— BEGIN ITEMS —

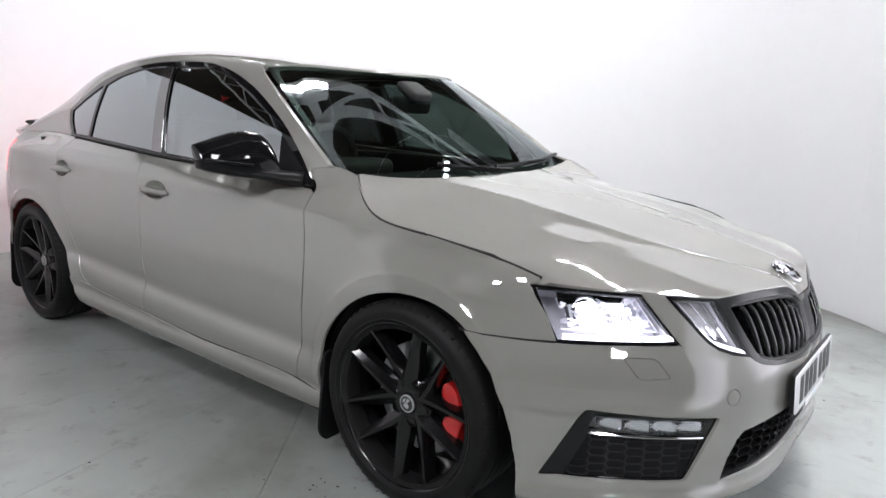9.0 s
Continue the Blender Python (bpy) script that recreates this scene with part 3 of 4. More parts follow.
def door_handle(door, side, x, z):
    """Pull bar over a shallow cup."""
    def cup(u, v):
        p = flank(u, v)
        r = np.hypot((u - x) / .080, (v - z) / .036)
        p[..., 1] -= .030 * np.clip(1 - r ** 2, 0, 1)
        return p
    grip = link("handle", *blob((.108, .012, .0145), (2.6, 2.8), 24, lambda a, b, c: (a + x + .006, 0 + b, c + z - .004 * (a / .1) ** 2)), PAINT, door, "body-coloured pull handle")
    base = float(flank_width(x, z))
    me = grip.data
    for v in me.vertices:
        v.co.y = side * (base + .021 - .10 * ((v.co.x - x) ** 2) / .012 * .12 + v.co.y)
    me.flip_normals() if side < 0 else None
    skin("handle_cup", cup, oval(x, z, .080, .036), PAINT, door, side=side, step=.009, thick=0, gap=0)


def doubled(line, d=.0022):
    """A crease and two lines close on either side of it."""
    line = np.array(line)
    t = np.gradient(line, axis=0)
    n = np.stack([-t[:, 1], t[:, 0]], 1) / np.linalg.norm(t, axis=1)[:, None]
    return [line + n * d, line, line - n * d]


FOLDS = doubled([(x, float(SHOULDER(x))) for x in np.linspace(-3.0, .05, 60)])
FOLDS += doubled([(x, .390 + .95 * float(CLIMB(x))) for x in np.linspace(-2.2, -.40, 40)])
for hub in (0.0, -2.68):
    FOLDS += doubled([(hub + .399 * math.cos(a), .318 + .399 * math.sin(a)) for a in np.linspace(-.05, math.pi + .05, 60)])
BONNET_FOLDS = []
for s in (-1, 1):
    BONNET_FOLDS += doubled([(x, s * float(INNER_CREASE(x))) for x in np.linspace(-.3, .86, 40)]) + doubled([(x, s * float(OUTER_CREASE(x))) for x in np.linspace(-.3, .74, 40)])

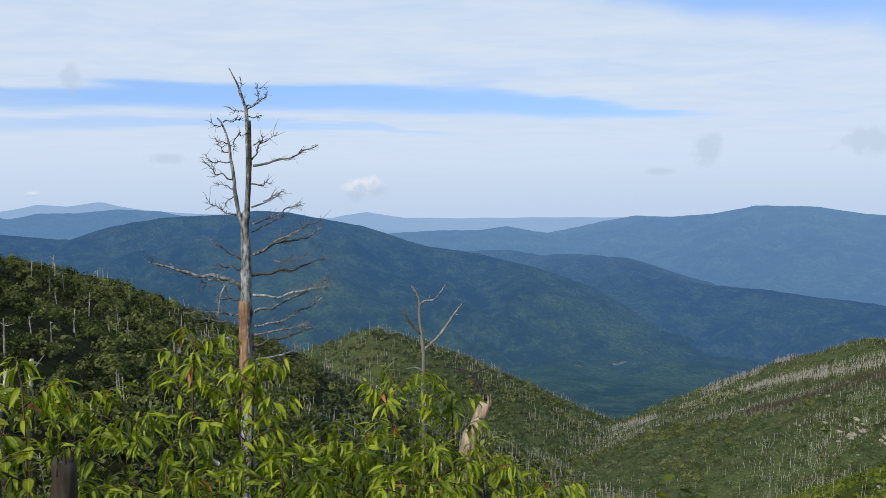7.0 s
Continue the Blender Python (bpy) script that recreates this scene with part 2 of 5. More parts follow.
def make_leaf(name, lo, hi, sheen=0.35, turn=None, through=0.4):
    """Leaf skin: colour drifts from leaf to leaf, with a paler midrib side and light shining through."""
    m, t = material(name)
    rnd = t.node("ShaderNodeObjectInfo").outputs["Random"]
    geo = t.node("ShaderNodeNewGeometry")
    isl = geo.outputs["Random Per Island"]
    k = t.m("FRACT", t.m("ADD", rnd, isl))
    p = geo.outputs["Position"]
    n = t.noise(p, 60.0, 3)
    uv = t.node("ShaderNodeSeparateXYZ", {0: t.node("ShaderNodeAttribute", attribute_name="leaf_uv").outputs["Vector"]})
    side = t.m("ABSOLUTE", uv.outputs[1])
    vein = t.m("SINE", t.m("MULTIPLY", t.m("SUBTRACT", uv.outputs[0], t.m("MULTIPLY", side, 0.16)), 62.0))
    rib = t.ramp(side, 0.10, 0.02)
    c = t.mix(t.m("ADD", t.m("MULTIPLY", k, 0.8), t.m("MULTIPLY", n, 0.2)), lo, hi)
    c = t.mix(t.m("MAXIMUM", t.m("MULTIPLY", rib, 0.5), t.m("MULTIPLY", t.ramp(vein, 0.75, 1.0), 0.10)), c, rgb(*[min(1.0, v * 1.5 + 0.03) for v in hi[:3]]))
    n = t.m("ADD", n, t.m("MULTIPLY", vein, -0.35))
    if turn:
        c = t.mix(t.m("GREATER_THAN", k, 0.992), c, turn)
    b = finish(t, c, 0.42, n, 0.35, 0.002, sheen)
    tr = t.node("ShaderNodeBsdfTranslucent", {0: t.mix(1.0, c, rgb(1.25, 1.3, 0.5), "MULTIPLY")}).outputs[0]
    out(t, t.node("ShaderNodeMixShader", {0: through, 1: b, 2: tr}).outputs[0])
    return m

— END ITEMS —
— BEGIN ITEMS —

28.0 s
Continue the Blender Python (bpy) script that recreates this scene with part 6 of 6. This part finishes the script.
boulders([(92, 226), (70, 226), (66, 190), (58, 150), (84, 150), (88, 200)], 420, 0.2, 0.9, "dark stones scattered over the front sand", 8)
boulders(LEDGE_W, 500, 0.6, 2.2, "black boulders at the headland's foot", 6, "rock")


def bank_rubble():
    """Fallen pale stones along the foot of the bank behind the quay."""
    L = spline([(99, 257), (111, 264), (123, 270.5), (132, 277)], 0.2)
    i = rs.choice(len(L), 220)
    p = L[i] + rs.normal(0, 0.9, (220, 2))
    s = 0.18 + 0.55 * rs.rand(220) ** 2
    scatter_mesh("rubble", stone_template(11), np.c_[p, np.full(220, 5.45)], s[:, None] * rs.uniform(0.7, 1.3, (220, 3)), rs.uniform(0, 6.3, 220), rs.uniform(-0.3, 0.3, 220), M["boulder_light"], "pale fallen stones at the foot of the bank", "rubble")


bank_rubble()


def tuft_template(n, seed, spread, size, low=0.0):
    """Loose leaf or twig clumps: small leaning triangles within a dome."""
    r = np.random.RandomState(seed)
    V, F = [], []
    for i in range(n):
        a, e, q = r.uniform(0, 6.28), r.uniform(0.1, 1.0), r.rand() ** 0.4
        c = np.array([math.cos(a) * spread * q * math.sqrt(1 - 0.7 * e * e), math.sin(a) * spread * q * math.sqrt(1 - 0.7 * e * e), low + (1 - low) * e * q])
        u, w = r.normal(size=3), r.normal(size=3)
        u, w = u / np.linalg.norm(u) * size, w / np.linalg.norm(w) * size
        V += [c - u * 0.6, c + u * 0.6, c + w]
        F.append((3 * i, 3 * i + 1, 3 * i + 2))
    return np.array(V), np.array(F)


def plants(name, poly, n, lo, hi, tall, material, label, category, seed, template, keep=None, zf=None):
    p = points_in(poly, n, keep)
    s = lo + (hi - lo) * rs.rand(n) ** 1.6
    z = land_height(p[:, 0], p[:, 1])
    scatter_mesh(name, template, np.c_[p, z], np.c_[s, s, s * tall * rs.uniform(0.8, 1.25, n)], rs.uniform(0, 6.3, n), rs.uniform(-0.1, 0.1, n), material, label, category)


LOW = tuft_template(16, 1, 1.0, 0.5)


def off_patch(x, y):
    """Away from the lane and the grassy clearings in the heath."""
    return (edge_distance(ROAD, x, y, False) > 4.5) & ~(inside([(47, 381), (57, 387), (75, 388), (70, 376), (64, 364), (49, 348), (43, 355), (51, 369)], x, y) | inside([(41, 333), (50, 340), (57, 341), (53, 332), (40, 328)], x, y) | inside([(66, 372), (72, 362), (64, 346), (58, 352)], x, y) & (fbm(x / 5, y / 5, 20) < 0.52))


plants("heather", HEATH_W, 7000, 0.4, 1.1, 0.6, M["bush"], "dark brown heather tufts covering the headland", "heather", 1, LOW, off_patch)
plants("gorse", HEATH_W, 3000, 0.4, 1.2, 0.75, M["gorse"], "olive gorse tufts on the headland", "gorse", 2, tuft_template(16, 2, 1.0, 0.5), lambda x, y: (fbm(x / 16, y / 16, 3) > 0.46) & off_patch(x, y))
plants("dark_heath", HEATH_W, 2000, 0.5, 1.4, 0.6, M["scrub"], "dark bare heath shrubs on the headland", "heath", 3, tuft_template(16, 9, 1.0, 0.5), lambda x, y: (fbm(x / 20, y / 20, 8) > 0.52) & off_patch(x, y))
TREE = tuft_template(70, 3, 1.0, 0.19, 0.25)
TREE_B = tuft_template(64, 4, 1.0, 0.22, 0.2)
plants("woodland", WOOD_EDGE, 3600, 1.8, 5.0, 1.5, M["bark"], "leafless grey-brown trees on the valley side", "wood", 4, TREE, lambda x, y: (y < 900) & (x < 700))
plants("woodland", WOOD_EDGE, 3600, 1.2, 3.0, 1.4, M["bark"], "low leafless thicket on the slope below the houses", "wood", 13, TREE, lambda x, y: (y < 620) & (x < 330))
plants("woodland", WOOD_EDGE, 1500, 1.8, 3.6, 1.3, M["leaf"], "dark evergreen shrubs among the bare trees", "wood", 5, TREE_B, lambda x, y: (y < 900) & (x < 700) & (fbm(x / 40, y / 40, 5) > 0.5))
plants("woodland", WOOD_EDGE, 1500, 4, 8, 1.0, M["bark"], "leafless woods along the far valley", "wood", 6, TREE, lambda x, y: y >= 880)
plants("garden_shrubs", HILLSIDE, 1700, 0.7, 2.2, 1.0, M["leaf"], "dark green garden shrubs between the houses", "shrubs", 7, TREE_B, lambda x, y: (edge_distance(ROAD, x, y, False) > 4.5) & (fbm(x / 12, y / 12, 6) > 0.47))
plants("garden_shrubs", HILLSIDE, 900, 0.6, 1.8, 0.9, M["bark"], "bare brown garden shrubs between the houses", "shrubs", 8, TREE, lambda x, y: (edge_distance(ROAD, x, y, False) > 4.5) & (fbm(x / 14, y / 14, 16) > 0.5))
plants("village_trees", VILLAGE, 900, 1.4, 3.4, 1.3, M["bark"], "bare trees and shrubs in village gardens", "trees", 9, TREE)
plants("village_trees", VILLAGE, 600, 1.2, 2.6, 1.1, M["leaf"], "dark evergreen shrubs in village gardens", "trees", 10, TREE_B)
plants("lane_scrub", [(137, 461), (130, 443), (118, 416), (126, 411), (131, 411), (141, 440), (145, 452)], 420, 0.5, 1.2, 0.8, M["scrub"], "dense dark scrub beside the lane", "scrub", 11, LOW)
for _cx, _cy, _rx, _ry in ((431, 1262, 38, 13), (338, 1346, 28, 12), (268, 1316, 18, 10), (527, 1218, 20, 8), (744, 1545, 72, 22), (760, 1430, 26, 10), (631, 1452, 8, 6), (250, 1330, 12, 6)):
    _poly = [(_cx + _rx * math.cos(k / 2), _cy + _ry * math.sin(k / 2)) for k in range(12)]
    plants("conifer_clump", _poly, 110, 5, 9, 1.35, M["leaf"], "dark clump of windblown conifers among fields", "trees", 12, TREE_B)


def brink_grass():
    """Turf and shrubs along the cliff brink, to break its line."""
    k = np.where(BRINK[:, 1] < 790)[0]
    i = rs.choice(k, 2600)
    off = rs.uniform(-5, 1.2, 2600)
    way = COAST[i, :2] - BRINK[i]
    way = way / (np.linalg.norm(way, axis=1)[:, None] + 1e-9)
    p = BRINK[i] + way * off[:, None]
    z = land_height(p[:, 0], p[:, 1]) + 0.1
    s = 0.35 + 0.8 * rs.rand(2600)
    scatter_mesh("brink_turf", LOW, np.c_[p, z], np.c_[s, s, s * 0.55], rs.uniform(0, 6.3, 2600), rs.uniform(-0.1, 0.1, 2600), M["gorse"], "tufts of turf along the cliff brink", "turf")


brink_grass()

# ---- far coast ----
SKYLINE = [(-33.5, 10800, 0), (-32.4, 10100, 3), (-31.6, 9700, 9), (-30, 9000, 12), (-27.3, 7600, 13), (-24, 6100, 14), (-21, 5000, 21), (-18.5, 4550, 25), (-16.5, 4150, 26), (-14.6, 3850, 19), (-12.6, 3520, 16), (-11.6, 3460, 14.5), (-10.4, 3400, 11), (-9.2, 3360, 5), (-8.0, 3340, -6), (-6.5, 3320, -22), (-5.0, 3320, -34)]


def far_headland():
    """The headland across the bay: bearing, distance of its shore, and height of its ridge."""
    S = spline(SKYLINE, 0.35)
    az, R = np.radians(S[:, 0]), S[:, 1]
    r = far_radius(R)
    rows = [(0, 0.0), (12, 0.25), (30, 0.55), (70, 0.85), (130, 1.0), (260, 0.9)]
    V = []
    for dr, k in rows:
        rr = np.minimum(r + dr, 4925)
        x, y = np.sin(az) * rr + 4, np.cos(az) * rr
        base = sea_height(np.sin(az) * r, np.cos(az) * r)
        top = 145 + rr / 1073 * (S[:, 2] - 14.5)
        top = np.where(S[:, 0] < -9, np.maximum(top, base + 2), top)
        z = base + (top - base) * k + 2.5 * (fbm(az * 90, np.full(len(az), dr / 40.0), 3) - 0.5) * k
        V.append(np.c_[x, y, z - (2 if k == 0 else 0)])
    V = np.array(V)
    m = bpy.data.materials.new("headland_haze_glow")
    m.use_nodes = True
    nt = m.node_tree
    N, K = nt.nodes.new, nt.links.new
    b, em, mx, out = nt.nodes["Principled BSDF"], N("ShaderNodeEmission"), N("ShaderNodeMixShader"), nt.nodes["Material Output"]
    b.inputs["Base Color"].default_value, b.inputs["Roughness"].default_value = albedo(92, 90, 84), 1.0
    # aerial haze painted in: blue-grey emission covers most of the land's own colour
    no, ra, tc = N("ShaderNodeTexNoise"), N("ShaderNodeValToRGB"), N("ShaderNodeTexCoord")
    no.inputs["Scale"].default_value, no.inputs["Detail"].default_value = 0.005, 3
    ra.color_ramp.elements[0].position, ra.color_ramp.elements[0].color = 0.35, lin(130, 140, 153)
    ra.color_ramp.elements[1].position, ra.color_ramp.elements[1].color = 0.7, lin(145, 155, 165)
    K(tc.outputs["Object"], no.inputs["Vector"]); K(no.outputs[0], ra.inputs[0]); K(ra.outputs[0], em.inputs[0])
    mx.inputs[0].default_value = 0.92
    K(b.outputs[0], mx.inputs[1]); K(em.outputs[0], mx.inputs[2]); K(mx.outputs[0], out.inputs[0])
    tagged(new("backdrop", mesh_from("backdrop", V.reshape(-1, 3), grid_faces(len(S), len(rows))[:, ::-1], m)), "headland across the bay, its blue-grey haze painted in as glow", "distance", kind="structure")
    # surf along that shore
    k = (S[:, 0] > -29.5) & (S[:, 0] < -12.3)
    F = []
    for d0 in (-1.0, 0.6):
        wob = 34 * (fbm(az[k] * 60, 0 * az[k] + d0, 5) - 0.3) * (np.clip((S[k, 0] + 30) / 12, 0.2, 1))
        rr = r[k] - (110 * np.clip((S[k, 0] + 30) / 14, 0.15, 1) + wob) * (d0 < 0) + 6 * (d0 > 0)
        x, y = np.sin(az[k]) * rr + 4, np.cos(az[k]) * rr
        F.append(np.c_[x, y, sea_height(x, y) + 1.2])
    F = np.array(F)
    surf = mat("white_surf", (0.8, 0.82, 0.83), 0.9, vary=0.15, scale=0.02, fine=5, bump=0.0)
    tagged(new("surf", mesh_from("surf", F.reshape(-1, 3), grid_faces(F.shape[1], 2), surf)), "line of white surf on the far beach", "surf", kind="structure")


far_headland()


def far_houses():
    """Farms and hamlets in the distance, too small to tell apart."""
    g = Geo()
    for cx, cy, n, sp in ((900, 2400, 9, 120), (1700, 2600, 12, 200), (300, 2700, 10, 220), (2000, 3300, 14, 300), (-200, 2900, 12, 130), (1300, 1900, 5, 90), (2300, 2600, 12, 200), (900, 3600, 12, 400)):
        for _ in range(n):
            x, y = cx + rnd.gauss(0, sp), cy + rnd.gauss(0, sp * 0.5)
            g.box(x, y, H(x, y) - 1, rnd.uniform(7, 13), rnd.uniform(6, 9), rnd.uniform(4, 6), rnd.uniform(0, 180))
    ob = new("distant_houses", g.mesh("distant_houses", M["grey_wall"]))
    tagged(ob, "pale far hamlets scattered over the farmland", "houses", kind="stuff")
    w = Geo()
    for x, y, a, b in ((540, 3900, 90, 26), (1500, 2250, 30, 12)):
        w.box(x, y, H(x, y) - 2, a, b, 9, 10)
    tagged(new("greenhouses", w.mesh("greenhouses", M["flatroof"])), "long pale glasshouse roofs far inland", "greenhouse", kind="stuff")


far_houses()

— END ITEMS —

WHAT IS ASKED
Report the number of lines containing the string "this" and add nothing to it.

CORRECT OUTPUT
3